======== SUPPLIED INFORMATION

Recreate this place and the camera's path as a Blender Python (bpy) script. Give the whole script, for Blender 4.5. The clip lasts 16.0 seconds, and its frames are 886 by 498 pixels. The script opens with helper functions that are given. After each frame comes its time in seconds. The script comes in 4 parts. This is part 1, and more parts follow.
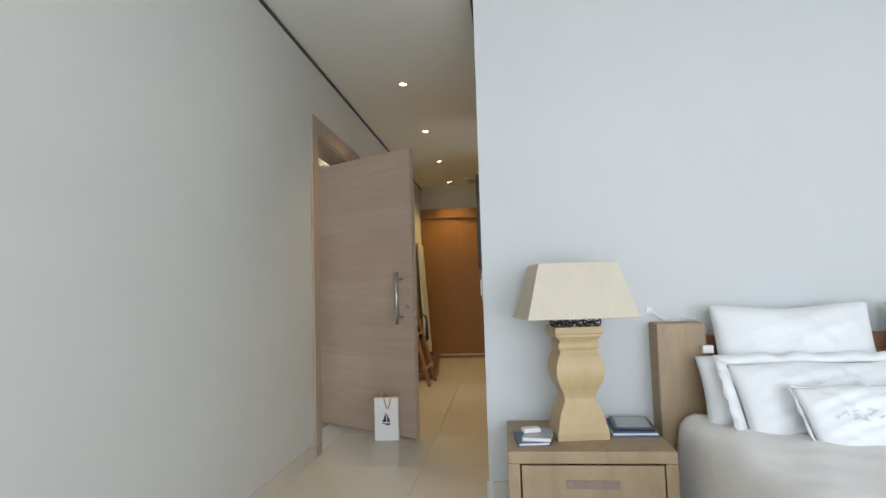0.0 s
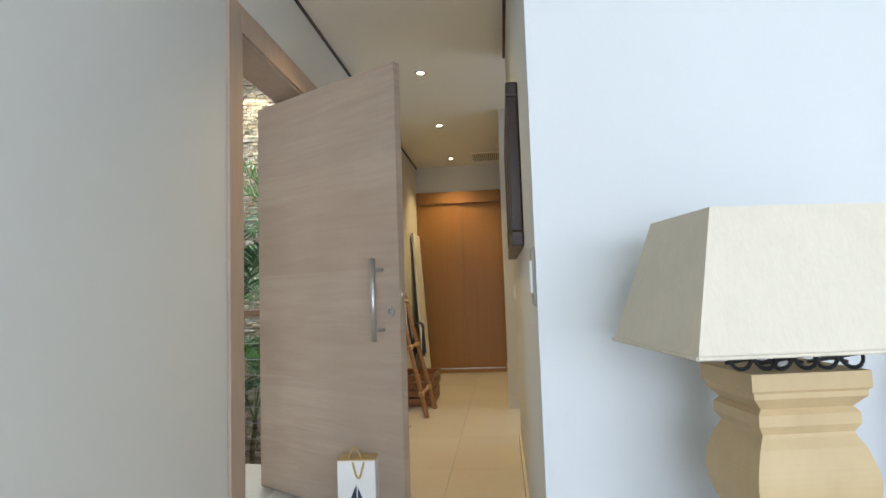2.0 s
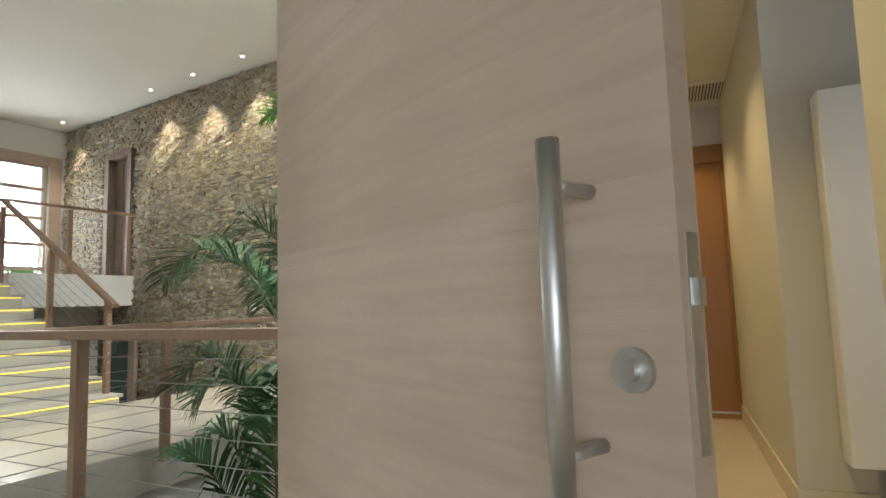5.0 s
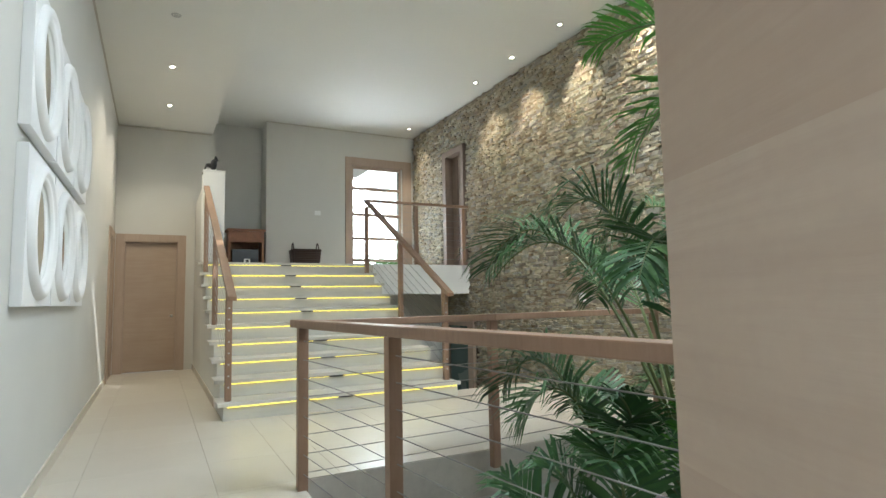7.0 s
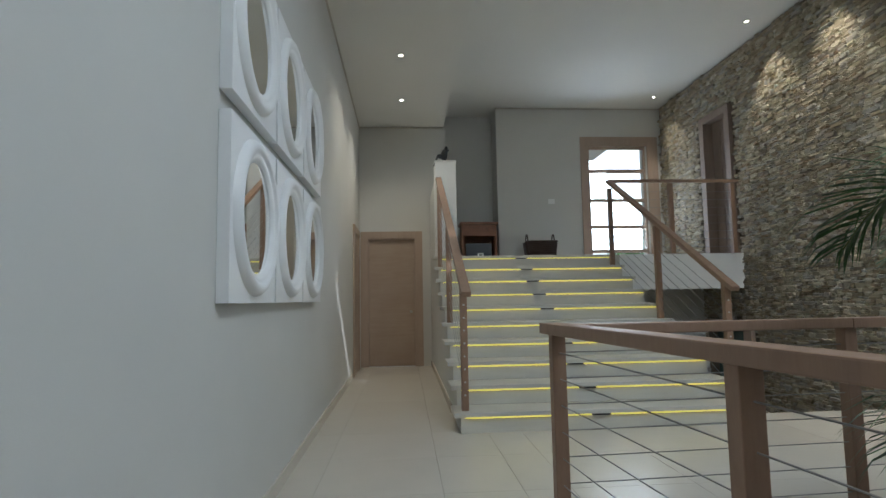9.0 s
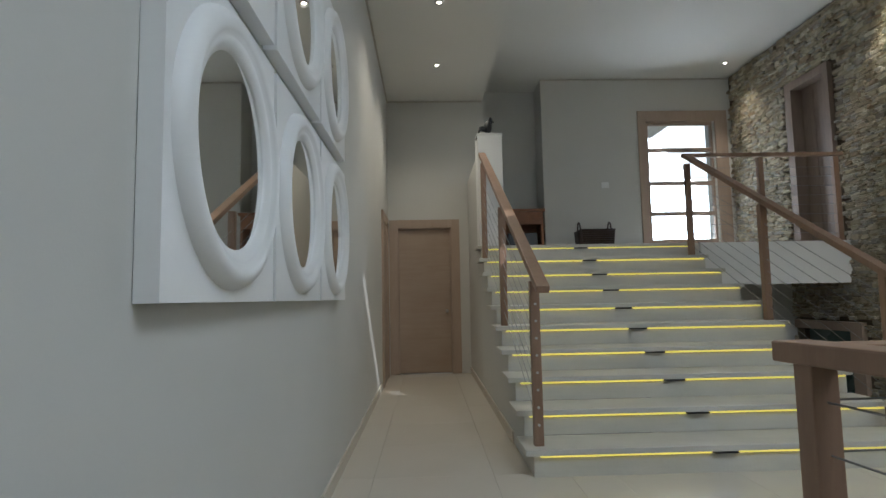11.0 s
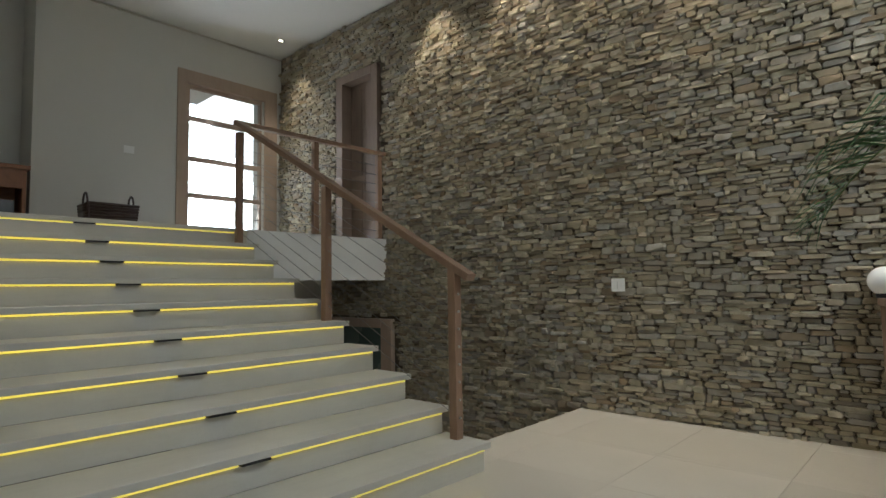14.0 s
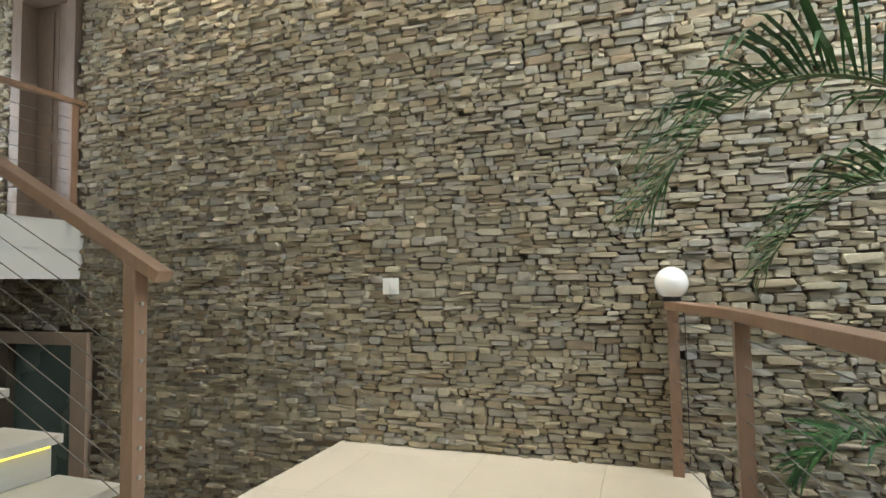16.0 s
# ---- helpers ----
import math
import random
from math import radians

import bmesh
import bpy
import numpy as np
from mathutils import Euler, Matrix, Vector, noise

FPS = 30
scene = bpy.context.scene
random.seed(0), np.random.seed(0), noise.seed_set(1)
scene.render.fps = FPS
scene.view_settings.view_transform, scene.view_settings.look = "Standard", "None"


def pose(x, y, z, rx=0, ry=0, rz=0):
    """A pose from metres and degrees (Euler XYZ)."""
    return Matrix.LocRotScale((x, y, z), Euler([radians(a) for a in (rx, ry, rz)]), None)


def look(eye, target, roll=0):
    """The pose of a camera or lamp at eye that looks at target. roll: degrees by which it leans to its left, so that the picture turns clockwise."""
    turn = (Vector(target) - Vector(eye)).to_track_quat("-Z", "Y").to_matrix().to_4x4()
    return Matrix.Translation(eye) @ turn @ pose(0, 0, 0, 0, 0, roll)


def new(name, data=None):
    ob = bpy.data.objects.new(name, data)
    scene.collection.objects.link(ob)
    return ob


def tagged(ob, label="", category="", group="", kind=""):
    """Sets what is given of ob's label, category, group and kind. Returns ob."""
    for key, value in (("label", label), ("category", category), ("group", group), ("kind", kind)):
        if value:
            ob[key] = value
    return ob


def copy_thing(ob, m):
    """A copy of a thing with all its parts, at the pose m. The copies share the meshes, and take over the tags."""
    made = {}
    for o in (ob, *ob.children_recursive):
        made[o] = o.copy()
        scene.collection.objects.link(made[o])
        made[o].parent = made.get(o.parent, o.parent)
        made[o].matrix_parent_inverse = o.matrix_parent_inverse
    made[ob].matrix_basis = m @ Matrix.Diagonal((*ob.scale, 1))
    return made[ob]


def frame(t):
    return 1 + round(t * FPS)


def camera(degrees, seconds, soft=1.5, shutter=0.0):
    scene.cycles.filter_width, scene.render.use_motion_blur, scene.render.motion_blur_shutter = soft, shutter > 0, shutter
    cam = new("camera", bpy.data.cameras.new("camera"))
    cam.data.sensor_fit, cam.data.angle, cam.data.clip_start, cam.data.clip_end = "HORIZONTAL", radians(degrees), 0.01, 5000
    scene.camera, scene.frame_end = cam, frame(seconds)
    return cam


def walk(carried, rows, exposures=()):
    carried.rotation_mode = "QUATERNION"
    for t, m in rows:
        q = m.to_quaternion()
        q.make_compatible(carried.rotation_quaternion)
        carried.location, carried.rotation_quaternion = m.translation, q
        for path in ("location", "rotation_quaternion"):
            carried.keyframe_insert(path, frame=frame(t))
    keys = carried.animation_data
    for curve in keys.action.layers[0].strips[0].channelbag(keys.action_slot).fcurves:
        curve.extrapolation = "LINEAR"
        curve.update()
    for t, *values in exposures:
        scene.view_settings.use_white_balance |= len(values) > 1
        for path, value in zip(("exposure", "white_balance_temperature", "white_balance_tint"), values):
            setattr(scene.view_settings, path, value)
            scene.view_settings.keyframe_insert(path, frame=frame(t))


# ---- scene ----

================

CHALLENGE —
Except for the pictures, reproduce every line exactly.

TASK RESULT —
Recreate this place and the camera's path as a Blender Python (bpy) script. Give the whole script, for Blender 4.5. The clip lasts 16.0 seconds, and its frames are 886 by 498 pixels. The script opens with helper functions that are given. After each frame comes its time in seconds. The script comes in 4 parts. This is part 1, and more parts follow.
0.0 s
2.0 s
5.0 s
7.0 s
9.0 s
11.0 s
14.0 s
16.0 s
# ---- helpers ----
import math
import random
from math import radians

import bmesh
import bpy
import numpy as np
from mathutils import Euler, Matrix, Vector, noise

FPS = 30
scene = bpy.context.scene
random.seed(0), np.random.seed(0), noise.seed_set(1)
scene.render.fps = FPS
scene.view_settings.view_transform, scene.view_settings.look = "Standard", "None"


def pose(x, y, z, rx=0, ry=0, rz=0):
    """A pose from metres and degrees (Euler XYZ)."""
    return Matrix.LocRotScale((x, y, z), Euler([radians(a) for a in (rx, ry, rz)]), None)


def look(eye, target, roll=0):
    """The pose of a camera or lamp at eye that looks at target. roll: degrees by which it leans to its left, so that the picture turns clockwise."""
    turn = (Vector(target) - Vector(eye)).to_track_quat("-Z", "Y").to_matrix().to_4x4()
    return Matrix.Translation(eye) @ turn @ pose(0, 0, 0, 0, 0, roll)


def new(name, data=None):
    ob = bpy.data.objects.new(name, data)
    scene.collection.objects.link(ob)
    return ob


def tagged(ob, label="", category="", group="", kind=""):
    """Sets what is given of ob's label, category, group and kind. Returns ob."""
    for key, value in (("label", label), ("category", category), ("group", group), ("kind", kind)):
        if value:
            ob[key] = value
    return ob


def copy_thing(ob, m):
    """A copy of a thing with all its parts, at the pose m. The copies share the meshes, and take over the tags."""
    made = {}
    for o in (ob, *ob.children_recursive):
        made[o] = o.copy()
        scene.collection.objects.link(made[o])
        made[o].parent = made.get(o.parent, o.parent)
        made[o].matrix_parent_inverse = o.matrix_parent_inverse
    made[ob].matrix_basis = m @ Matrix.Diagonal((*ob.scale, 1))
    return made[ob]


def frame(t):
    return 1 + round(t * FPS)


def camera(degrees, seconds, soft=1.5, shutter=0.0):
    scene.cycles.filter_width, scene.render.use_motion_blur, scene.render.motion_blur_shutter = soft, shutter > 0, shutter
    cam = new("camera", bpy.data.cameras.new("camera"))
    cam.data.sensor_fit, cam.data.angle, cam.data.clip_start, cam.data.clip_end = "HORIZONTAL", radians(degrees), 0.01, 5000
    scene.camera, scene.frame_end = cam, frame(seconds)
    return cam


def walk(carried, rows, exposures=()):
    carried.rotation_mode = "QUATERNION"
    for t, m in rows:
        q = m.to_quaternion()
        q.make_compatible(carried.rotation_quaternion)
        carried.location, carried.rotation_quaternion = m.translation, q
        for path in ("location", "rotation_quaternion"):
            carried.keyframe_insert(path, frame=frame(t))
    keys = carried.animation_data
    for curve in keys.action.layers[0].strips[0].channelbag(keys.action_slot).fcurves:
        curve.extrapolation = "LINEAR"
        curve.update()
    for t, *values in exposures:
        scene.view_settings.use_white_balance |= len(values) > 1
        for path, value in zip(("exposure", "white_balance_temperature", "white_balance_tint"), values):
            setattr(scene.view_settings, path, value)
            scene.view_settings.keyframe_insert(path, frame=frame(t))


# ---- scene ----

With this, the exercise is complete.